Kedua, dalam keadaan tertentu didasarkan pada: penciptaan persaingan usaha yang sehat antar penyelenggara jaringan dan/atau jasa telekomunikas; kemudian, pencapaian efisiensi penyelenggaraan jaringan dan/atau jasa telekomunikasi kepada masyarakat; juga perwujudan keberlanjutan penyelenggaraan jaringan dan/atau jasa telekomunikasi kepada masyarakat; serta adanya ketentuan peraturan per-UU-an yang membatasi pembangunan kelengkapan jaringan transmisi.

Kemudian ketiga, terkait penyediaan kelengkapan jaringan transmisi dilakukan dengan syarat: terbuka, transparan, dan non diskriminasi; juga keadilan yang memperhitungkan biaya pembangunan (investasi) yang telah dilaksanakan.

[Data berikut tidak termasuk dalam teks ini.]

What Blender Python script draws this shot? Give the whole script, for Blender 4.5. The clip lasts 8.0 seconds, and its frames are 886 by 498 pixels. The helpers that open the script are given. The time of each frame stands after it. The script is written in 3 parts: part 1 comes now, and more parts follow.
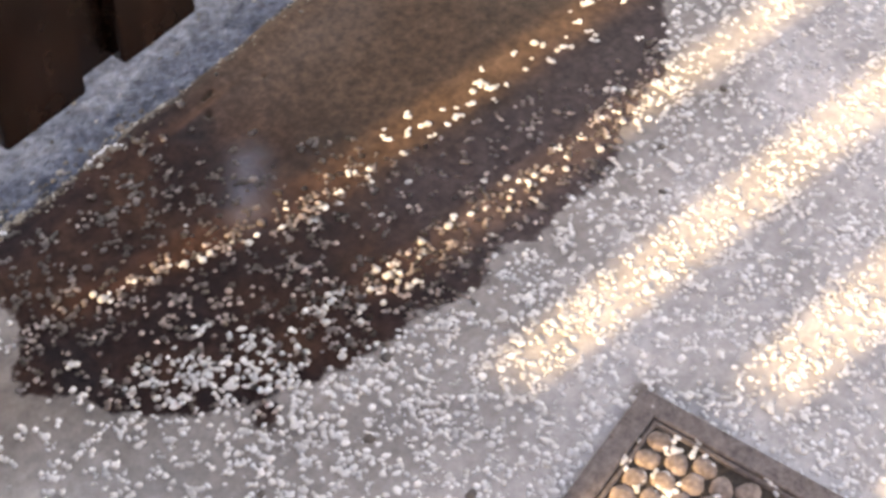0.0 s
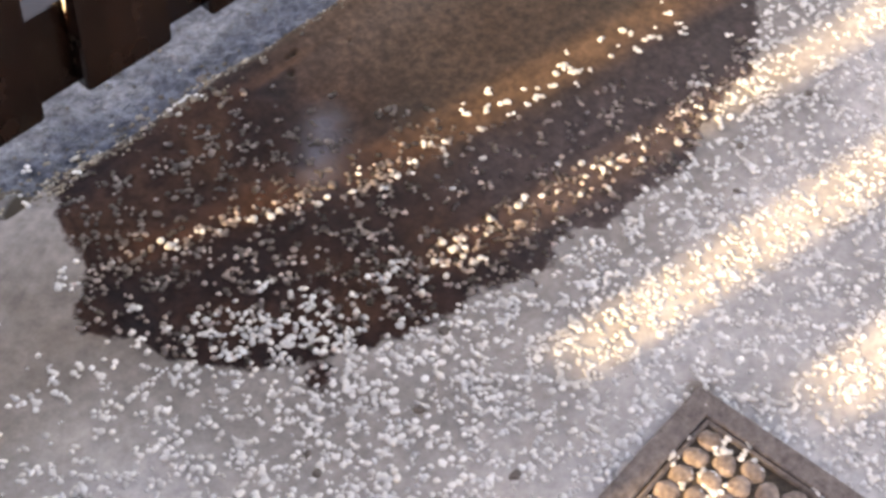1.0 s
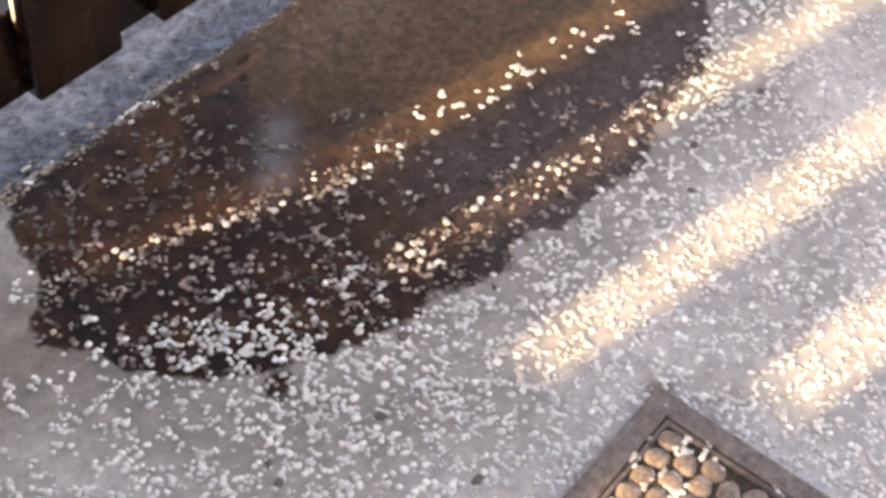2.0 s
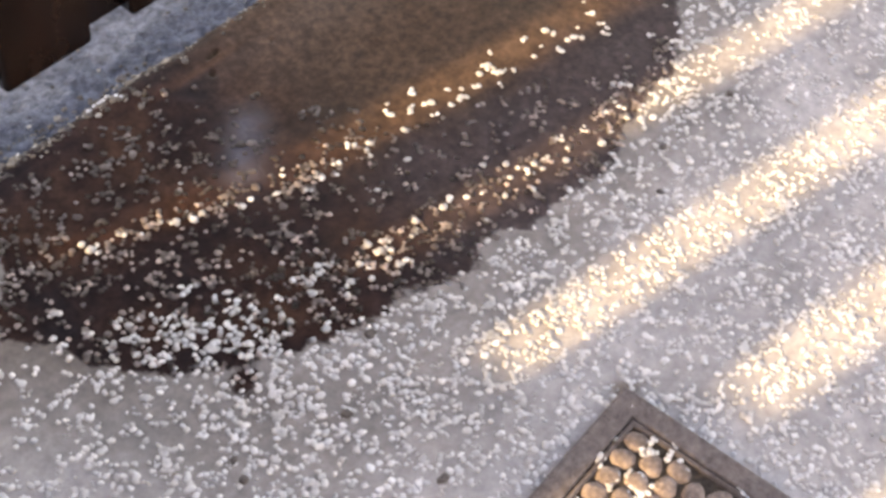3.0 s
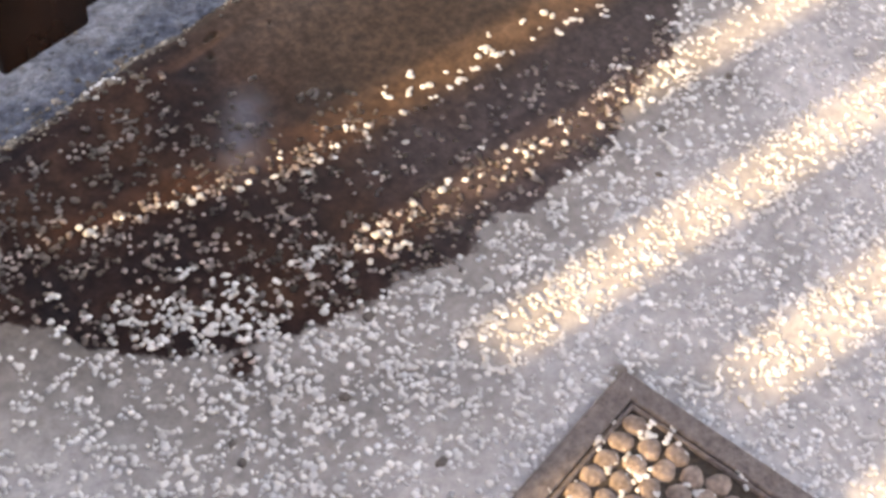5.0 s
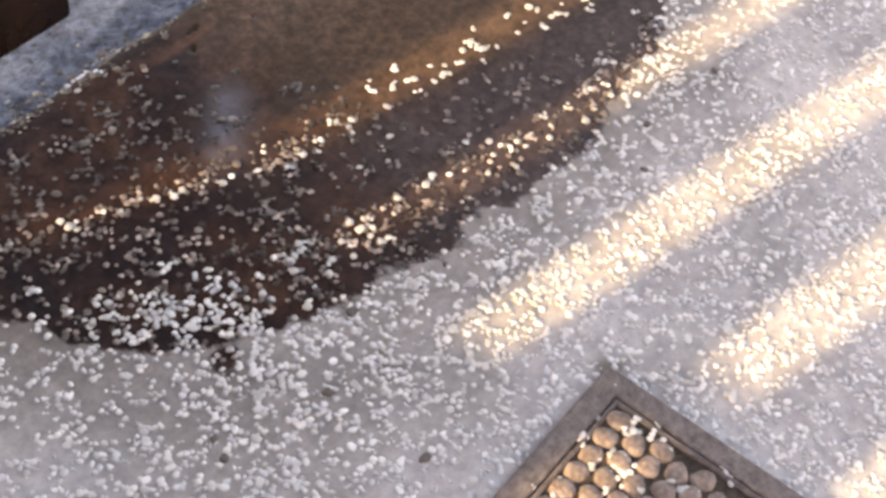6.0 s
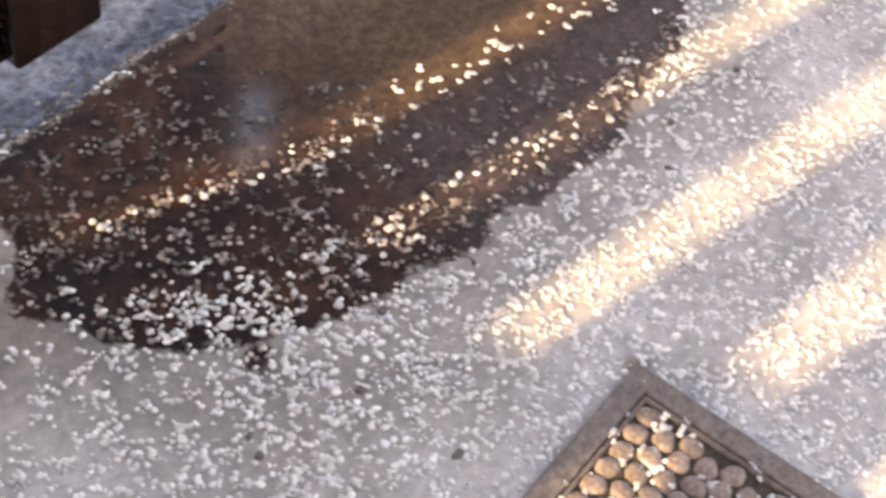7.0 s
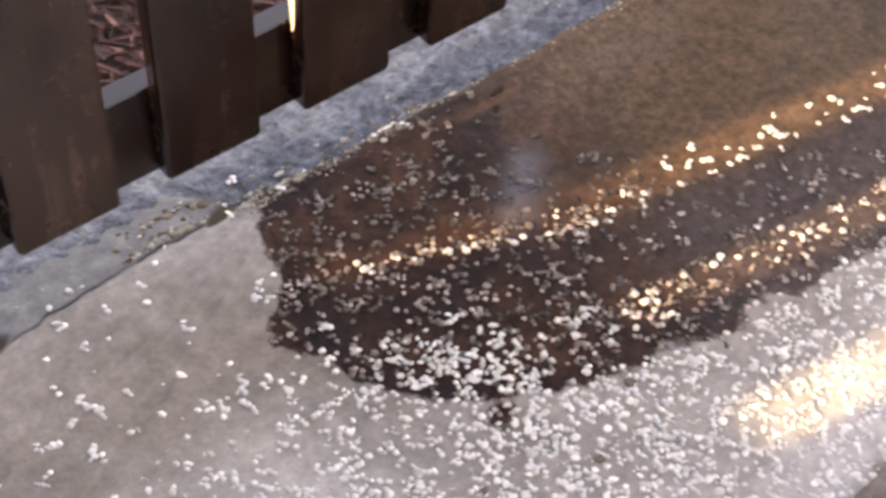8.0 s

“Serta adanya hal yang menunjuk penilai independen dalam rangka perhitungan biaya pembangunan yang telah dilaksanakan itu,” tegas dia.

Di tempat yang sama, Menteri Komunikasi dan Informatika Rudiantara, malah mengklaim revisi PP 52/2000 dilakukan agar pembagian peran antar penyelenggaraan jaringan telekomunikasi lebih sinergis.

“Sedangkan revisi PP 53/2000 agar penggunaan spektrum frekuensi dapat dapat mendukung program pembangunan akses pita lebar nasional secara maksimal,” cetus Menkominfo.

Sejauh ini, berdasar data Katadata, jumlah kepemililan infrastruktur jaringan (BTS) pada 2015 lalu memang psking banyak dimiliki oleh Telkomsel sebanyak 103.289 unit. Disusul XL yang memiliki 58.879 unit, Indosat ada 50.687 unit, Trikomsel sebanyak 39.054 unit dan Smartfren sebanyak 9.025 unit hanya untuk jaringan 4G LTE.

Dengan kebijakan ini, maka praktik network sharing memang akan lebih banyak menggunakan jaringan milik Telkom dan Telkomsel. Karena jaringan mereka tentu yang lebih banyak tersebar di pelosok negeri, termasuk di Kawasan Timur Indonesia (KTI).